Abstract

This two-part article series provides a generalized description of the scattering geometry of Bragg coherent diffraction imaging (BCDI) experiments, the shear distortion effects inherent in the 3D image obtained from presently used methods and strategies to mitigate this distortion. Part I starts from fundamental considerations to present the general real-space coordinate transformation required to correct this shear, in a compact operator formulation that easily lends itself to implementation with available software packages. Such a transformation, applied as a final post-processing step following phase retrieval, is crucial for arriving at an undistorted, correctly oriented and physically meaningful image of the 3D crystalline scatterer.

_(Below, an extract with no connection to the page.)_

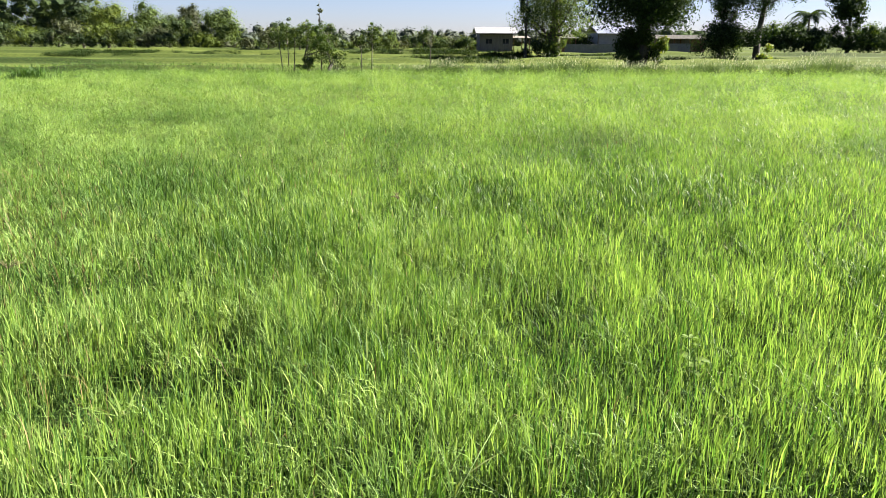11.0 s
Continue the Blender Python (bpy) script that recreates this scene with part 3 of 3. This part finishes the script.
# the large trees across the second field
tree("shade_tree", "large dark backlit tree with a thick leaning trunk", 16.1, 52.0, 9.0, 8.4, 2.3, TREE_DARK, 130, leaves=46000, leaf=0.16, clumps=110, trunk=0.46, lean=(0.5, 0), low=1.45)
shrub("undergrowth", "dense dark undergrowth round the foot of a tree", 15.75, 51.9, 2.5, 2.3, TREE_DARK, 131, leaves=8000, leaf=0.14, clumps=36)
shrub("sunlit_shrub", "sunlit yellow-green shrub at the foot of a tree", 17.1, 51.5, 2.0, 1.35, TREE_SUNLIT, 132, leaves=1500, leaf=0.15, clumps=18)
tree("field_tree", "tall leafy green tree standing on a field bank", 16.1, 76.0, 9.0, 8.2, 1.6, WOOD_GREEN, 133, leaves=18000, leaf=0.17, clumps=80, trunk=0.30, low=0.1, stems=2)
tree("slender_tree", "slim straight tree close beside a larger one", 13.5, 75.4, 7.5, 1.7, 2.6, TREE_DARK, 134, leaves=700, leaf=0.28, clumps=14, trunk=0.12, low=2.0)
shrub("undergrowth", "green bushes before the trunk of a field tree", 16.2, 74.9, 1.7, 1.6, WOOD_GREEN, 145, leaves=900, leaf=0.2)
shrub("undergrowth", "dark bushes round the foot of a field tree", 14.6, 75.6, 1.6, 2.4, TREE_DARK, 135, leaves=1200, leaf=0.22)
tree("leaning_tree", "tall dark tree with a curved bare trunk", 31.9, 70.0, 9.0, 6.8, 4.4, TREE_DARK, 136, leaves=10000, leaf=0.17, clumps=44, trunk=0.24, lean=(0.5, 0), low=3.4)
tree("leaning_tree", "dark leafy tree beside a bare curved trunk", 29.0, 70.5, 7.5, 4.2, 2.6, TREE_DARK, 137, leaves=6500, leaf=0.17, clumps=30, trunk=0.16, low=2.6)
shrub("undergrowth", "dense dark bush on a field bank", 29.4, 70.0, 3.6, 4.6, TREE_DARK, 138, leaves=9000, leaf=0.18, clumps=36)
shrub("sunlit_shrub", "small sunlit shrub beside a dark bush", 32.3, 69.2, 1.5, 1.5, TREE_SUNLIT, 139, leaves=420, leaf=0.2)
tree("roadside_tree", "tall green tree rising behind a hedge", 68.5, 118.0, 11.0, 7.4, 3.4, TREE_DARK, 140, leaves=3600, leaf=0.42, clumps=36, trunk=0.25, low=3.0)
tree("roadside_tree", "tall green tree rising behind a hedge", 84.0, 121.0, 10.0, 8.0, 3.0, TREE_GREEN, 141, leaves=2600, leaf=0.45, clumps=30, trunk=0.25, low=2.4)
for k in range(15):
    shrub("hedge_bush", "dense dark green bush in a long hedge", 56.5 + 3.3 * k + 0.7 * math.sin(5 * k), 117.0 + 1.2 * math.sin(3 * k), 4.2 + 0.9 * math.sin(2.3 * k), 6.4, (TREE_DARK, TREE_GREEN, TREE_DARK)[k % 3], 150 + k, leaves=2000, leaf=0.3, clumps=30, group="hedge past the fields")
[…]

As the relevance of BCDI grows in the field of materials characterization, the available sparse literature that addresses the geometric theory of BCDI and the subsequent analysis methods are generalized here. This geometrical aspect, specific to coherent Bragg diffraction and absent in 2D transmission CDI experiments, gains particular importance when it comes to spatially resolved characterization of 3D crystalline materials in a reliable nondestructive manner. This series of articles describes this theory, from the diffraction in Bragg geometry to the corrections needed to obtain a properly rendered digital image of the 3D scatterer. Part I of this series provides the experimental BCDI community with the general form of the 3D real-space distortions in the phase-retrieved object, along with the necessary post-retrieval correction method. Part II builds upon the geometric theory developed in Part I with the formalism to correct the shear distortions directly on an orthogonal grid within the phase-retrieval algorithm itself, allowing more physically realistic constraints to be applied. Taken together, Parts I and II provide the X-ray science community with a set of generalized BCDI shear-correction techniques crucial to the final rendering of a 3D crystalline scatterer and for the development of new BCDI methods and experiments.